* _Provided information_
┄┄┄┄┄┄

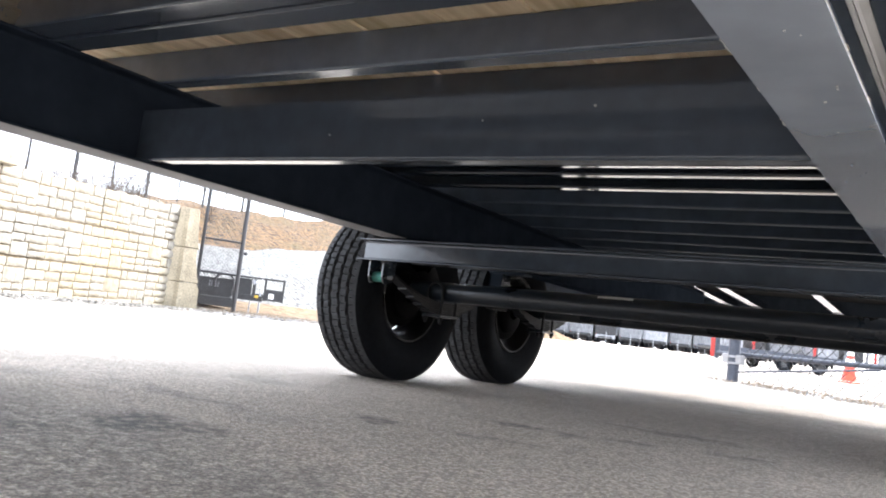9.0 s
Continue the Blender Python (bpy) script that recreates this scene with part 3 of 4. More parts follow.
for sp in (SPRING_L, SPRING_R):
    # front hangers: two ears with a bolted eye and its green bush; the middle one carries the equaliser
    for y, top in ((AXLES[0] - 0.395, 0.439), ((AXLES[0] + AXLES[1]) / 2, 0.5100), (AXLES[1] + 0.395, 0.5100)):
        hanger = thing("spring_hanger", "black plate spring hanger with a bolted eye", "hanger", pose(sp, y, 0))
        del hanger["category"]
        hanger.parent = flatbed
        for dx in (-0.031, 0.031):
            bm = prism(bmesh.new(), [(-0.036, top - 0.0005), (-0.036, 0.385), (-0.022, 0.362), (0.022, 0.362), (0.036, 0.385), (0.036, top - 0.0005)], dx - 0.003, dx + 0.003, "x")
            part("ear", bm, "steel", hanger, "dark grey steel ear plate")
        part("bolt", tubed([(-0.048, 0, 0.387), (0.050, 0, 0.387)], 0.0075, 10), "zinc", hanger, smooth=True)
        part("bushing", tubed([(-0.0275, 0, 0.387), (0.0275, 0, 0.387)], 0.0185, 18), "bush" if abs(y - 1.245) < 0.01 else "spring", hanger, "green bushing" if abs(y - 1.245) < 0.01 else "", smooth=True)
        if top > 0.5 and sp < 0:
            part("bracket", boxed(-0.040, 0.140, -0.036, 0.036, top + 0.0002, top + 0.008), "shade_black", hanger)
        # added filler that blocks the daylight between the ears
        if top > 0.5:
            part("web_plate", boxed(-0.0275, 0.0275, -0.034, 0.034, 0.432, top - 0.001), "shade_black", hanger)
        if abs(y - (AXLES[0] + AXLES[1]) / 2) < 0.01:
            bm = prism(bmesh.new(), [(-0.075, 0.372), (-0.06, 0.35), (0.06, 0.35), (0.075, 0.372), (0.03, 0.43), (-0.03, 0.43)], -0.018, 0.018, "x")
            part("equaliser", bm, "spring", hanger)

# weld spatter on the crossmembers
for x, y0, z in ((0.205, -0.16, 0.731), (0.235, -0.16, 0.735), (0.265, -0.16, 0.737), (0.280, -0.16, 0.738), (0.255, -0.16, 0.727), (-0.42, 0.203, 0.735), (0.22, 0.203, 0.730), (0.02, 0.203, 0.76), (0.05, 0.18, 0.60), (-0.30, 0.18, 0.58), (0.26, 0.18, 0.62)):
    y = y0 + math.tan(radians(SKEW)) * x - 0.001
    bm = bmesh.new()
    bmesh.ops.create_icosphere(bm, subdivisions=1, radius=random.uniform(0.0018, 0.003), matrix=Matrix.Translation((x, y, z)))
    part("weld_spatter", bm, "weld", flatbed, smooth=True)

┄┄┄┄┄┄

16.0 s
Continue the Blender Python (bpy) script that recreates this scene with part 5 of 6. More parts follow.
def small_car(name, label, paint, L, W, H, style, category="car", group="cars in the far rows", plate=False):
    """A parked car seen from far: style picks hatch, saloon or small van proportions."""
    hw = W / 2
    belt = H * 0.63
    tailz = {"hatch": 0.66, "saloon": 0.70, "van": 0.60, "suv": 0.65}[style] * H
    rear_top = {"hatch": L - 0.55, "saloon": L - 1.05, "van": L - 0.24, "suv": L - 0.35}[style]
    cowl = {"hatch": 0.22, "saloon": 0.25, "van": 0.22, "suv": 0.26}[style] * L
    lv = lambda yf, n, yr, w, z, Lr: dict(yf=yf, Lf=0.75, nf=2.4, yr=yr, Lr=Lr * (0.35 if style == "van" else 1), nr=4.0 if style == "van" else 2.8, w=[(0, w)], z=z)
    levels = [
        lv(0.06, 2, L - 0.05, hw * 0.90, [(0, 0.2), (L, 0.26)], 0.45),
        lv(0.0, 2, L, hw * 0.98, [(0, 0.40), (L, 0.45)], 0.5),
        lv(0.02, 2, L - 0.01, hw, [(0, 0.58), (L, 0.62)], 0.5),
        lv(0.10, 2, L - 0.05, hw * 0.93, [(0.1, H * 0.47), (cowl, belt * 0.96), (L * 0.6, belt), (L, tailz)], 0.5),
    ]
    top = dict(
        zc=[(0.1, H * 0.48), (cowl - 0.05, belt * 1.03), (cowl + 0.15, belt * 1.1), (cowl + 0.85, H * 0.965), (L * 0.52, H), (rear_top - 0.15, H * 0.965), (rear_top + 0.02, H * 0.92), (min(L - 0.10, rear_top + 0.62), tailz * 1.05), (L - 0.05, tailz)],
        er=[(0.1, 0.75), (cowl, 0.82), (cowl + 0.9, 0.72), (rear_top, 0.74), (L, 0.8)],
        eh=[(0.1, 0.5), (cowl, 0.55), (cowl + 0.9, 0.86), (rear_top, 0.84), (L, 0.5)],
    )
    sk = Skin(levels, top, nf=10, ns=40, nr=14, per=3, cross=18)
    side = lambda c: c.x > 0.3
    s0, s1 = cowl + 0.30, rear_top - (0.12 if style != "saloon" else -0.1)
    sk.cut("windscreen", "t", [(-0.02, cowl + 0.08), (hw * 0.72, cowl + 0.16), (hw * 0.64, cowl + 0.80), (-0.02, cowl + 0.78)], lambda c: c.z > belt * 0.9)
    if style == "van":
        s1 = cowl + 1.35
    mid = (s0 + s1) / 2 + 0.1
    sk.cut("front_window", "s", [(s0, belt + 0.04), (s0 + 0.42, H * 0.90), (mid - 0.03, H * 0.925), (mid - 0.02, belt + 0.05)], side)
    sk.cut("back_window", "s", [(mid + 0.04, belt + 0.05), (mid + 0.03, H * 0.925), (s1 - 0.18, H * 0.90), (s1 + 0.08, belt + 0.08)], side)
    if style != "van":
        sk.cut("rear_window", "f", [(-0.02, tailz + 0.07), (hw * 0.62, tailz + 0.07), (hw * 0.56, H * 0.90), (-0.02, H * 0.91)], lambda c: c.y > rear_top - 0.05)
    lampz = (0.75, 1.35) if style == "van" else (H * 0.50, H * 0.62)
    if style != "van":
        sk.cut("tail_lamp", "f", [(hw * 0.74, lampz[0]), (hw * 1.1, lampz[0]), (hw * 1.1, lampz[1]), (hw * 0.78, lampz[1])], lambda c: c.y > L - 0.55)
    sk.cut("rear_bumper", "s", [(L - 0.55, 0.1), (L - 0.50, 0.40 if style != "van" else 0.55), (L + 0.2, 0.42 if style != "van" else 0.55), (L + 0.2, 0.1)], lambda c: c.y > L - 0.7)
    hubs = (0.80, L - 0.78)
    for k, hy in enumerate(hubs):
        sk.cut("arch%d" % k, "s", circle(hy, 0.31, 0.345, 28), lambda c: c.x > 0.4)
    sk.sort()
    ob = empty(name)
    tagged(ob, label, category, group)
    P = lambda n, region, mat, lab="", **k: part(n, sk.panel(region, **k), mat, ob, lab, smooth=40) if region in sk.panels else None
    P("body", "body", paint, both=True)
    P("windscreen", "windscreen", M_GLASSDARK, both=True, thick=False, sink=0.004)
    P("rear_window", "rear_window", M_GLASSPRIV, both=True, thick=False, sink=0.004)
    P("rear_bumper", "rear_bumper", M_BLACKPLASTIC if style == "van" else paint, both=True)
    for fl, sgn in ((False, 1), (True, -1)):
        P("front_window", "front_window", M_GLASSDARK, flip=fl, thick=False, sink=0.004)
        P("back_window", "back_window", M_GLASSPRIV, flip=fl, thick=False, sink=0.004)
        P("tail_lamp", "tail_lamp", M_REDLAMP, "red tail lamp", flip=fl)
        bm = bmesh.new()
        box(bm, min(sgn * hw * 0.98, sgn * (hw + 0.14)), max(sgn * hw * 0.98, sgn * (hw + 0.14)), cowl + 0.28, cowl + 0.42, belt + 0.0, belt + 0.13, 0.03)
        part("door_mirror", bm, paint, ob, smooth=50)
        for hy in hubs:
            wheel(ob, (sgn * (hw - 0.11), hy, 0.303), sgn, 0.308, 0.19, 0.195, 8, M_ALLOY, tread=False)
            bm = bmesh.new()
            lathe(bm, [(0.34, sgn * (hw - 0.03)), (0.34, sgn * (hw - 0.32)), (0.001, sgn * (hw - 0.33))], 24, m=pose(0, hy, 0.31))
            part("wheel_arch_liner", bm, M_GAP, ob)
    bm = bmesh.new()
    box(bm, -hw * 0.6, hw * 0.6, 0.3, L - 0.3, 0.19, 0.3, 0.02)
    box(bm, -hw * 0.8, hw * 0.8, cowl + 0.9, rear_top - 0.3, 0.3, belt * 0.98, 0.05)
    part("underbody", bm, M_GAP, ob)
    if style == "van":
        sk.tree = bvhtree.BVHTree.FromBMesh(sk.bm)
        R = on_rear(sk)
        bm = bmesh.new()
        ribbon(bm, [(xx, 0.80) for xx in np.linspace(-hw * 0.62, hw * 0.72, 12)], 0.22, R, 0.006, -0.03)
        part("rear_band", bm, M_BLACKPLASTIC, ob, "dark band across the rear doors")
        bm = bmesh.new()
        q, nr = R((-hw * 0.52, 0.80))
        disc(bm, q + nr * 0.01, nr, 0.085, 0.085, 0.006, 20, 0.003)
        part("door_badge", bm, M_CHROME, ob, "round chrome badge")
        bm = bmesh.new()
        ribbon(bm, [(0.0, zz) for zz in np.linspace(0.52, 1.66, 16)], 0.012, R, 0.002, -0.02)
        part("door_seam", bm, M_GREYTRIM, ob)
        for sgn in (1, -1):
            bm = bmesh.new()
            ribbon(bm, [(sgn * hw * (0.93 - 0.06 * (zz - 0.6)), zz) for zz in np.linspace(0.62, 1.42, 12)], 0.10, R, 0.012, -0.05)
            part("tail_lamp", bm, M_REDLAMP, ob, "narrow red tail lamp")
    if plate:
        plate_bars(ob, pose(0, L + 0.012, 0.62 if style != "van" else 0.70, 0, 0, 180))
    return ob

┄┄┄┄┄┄

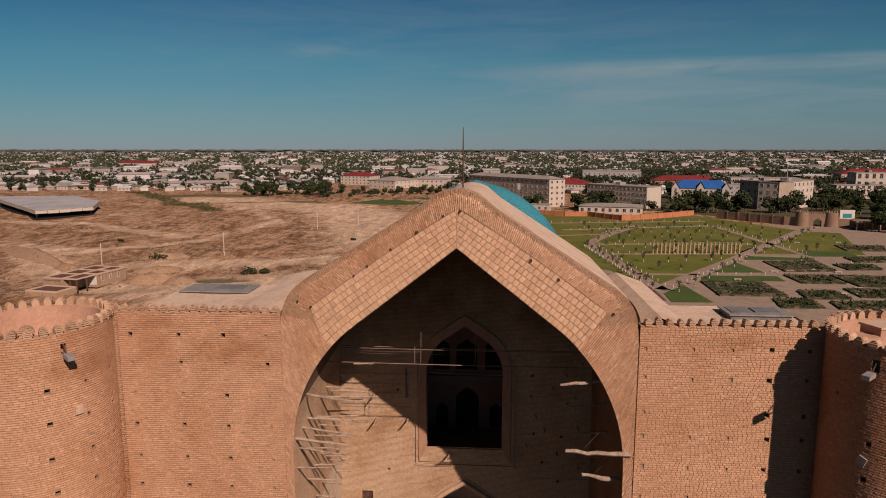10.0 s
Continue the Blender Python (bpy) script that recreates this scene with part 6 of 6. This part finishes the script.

┄┄┄┄┄┄

* _Task_
Provide the number of lines containing the string "More", with no other output.

* _Response_
2